> [DATA SHOWN]:
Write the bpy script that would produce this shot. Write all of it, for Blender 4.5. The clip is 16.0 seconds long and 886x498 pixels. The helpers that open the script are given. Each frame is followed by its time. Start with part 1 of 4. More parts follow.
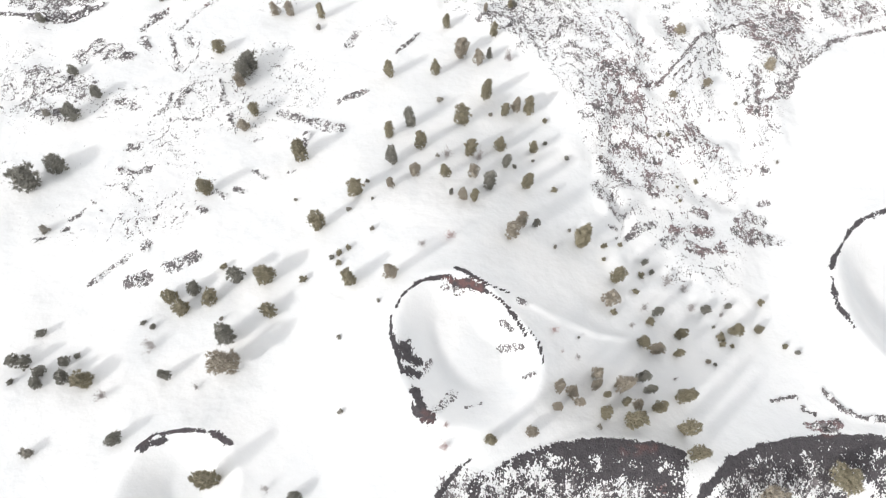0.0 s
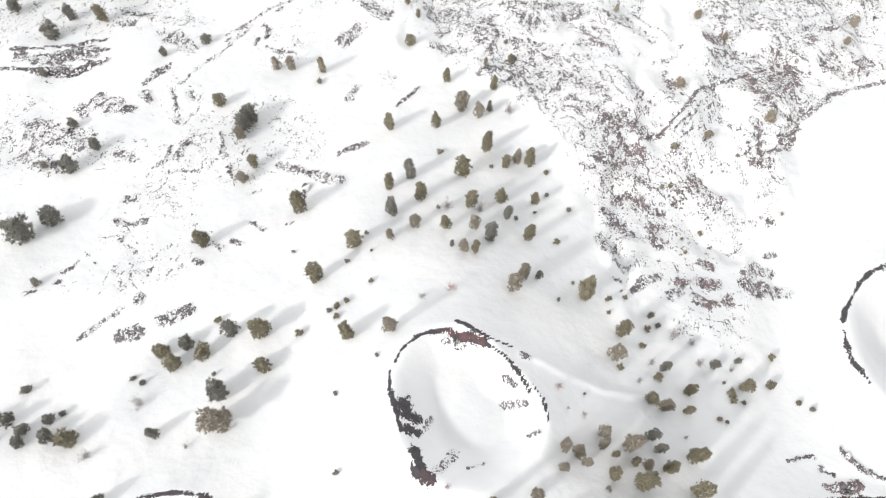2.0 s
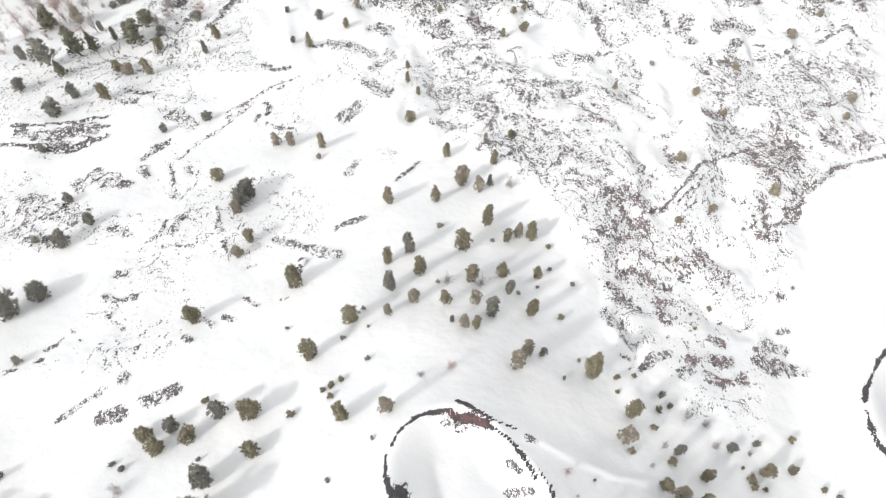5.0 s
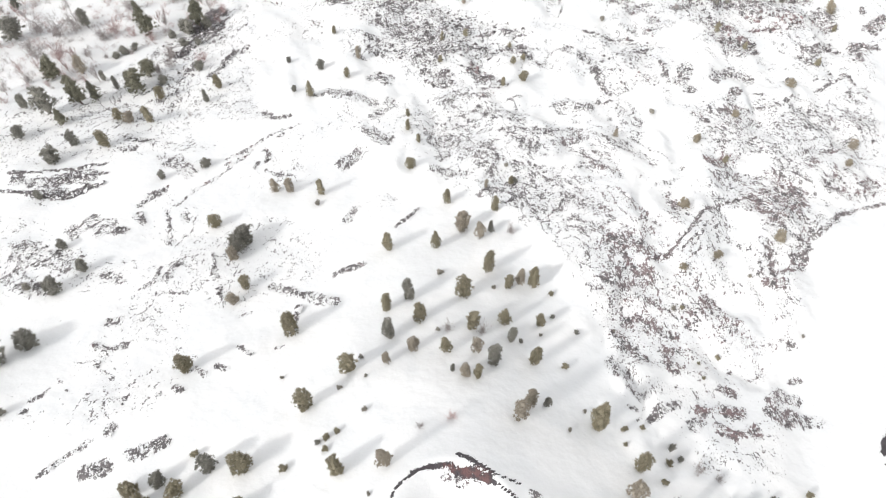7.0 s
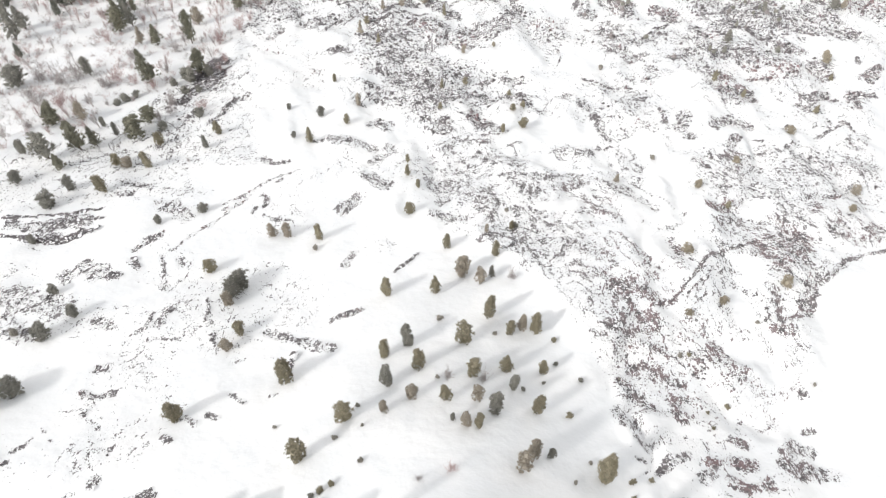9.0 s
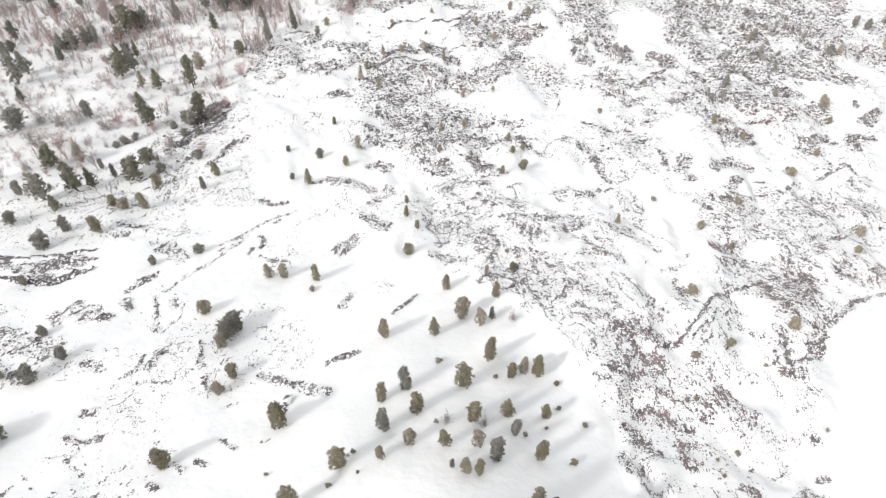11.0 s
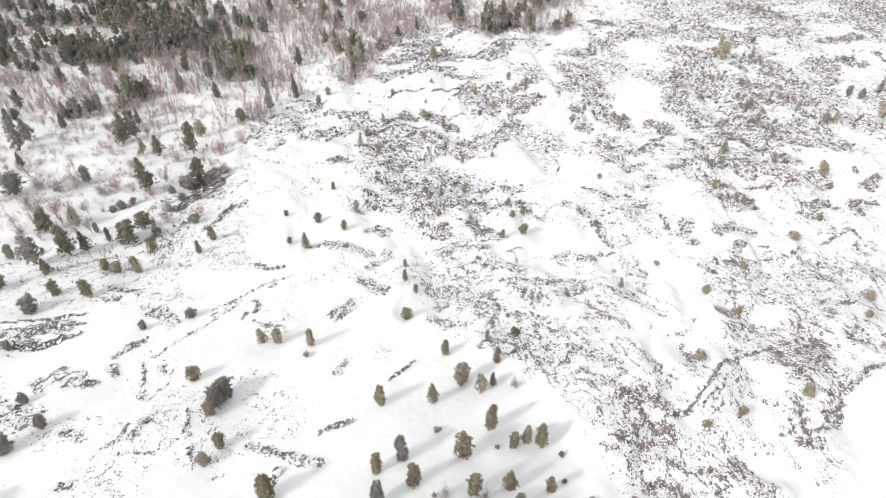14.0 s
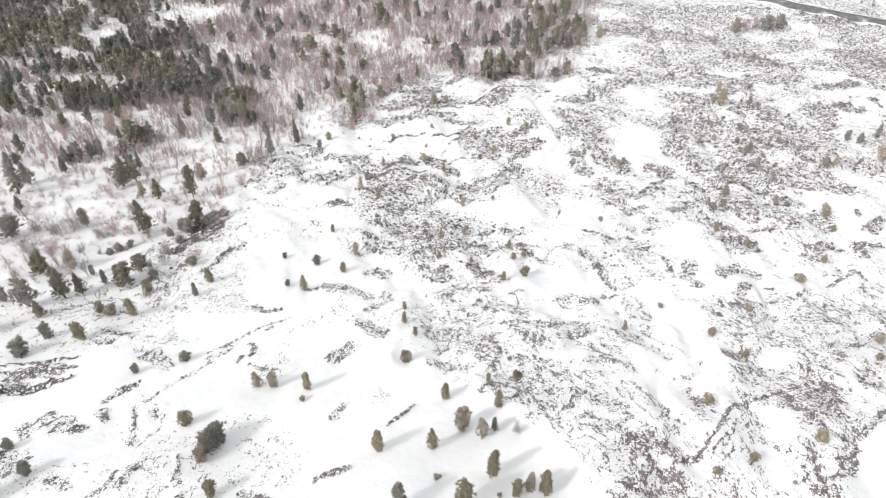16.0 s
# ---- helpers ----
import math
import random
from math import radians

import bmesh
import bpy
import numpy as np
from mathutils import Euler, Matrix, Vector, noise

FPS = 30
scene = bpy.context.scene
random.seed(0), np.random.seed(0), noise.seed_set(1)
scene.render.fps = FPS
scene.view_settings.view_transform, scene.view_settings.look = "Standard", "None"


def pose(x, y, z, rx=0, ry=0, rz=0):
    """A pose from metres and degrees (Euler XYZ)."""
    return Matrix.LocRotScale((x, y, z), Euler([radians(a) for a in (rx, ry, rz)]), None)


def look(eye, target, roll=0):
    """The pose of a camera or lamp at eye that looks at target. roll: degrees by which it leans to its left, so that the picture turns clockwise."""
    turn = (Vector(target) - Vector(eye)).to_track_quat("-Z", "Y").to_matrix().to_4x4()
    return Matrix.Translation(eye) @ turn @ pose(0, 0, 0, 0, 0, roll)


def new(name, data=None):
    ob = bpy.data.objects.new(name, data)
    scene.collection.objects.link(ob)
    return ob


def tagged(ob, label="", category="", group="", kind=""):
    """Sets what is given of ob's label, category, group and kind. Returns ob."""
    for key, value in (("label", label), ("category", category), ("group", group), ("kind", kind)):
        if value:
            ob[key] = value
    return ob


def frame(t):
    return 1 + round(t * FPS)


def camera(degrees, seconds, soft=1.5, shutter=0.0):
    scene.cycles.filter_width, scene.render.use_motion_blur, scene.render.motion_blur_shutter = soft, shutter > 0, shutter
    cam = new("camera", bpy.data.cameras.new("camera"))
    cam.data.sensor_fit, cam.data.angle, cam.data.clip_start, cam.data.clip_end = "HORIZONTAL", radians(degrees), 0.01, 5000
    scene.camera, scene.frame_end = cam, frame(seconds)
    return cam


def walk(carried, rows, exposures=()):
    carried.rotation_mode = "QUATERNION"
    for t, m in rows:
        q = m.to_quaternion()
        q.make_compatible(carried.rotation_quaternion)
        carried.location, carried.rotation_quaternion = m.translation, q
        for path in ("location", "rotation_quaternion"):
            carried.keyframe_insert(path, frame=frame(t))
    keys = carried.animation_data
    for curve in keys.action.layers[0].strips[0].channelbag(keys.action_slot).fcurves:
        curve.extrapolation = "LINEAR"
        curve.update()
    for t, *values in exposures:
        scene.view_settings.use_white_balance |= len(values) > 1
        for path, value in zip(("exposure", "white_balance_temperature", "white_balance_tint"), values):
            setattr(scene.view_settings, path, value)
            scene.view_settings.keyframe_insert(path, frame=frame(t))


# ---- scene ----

> [WRITTEN REQUEST]:
Skip every picture and return the lines above from the top through the one that contains "scene.collection.objects.link(ob)".

> [THE REPLY]:
Write the bpy script that would produce this shot. Write all of it, for Blender 4.5. The clip is 16.0 seconds long and 886x498 pixels. The helpers that open the script are given. Each frame is followed by its time. Start with part 1 of 4. More parts follow.
0.0 s
2.0 s
5.0 s
7.0 s
9.0 s
11.0 s
14.0 s
16.0 s
# ---- helpers ----
import math
import random
from math import radians

import bmesh
import bpy
import numpy as np
from mathutils import Euler, Matrix, Vector, noise

FPS = 30
scene = bpy.context.scene
random.seed(0), np.random.seed(0), noise.seed_set(1)
scene.render.fps = FPS
scene.view_settings.view_transform, scene.view_settings.look = "Standard", "None"


def pose(x, y, z, rx=0, ry=0, rz=0):
    """A pose from metres and degrees (Euler XYZ)."""
    return Matrix.LocRotScale((x, y, z), Euler([radians(a) for a in (rx, ry, rz)]), None)


def look(eye, target, roll=0):
    """The pose of a camera or lamp at eye that looks at target. roll: degrees by which it leans to its left, so that the picture turns clockwise."""
    turn = (Vector(target) - Vector(eye)).to_track_quat("-Z", "Y").to_matrix().to_4x4()
    return Matrix.Translation(eye) @ turn @ pose(0, 0, 0, 0, 0, roll)


def new(name, data=None):
    ob = bpy.data.objects.new(name, data)
    scene.collection.objects.link(ob)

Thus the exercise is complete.